[Fox Hunting in the Roman Countryside]

Giuseppe Primoli Italian

Not on view

Count Giuseppe Primoli was born in Italy, though he spent his youth in Paris. After the fall of the Second Empire, he divided his time between Rome and Paris, leading the fashionable life of an aristocrat and maintaining long friendships with such literary personalities as Théophile Gauthier, Alexandre Dumas fils, Guy de Maupassant, and Gabriele d'Annunzio. An amateur photographer from an early age, Primoli entertained the idea of becoming a writer but soon gave in to his mania for photography; he left over fifteen thousand images, most of which are now at the Primoli Foundation in Rome.

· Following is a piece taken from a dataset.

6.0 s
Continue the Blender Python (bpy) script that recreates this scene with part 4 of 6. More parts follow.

Primoli was among the first amateurs to devote himself almost exclusively to the instantaneous images that the new hand-held camera made possible in the late 1880s. Seldom venturing anywhere without his lens, he developed a sure eye for the uncommon angle, the amusing juxtaposition, the incongruous detail. A man of wide culture and interests who had access by birthright to the most exclusive social circles, Primoli was in a unique position to compile an original, often irreverent chronicle of his time. Announcing modern reportage, his work foreshadows that of Jacques-Henri Lartigue, Henri Cartier-Bresson, and Erich Salomon.

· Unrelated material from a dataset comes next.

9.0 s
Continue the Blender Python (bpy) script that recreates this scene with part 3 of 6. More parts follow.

In his portrayals of the pastimes of the aristocratic families of Rome--their balls, charity events, horse races, and fox hunts--Primoli displays a detachment tinged with irony. This view of a hunt in the countryside holds our attention by the barren beauty of the vast, grassy landscape, rendered with the delicacy of a miniature and which the elegant silhouettes of the hunters punctuate with the crisp precision of notes on a sheet of music.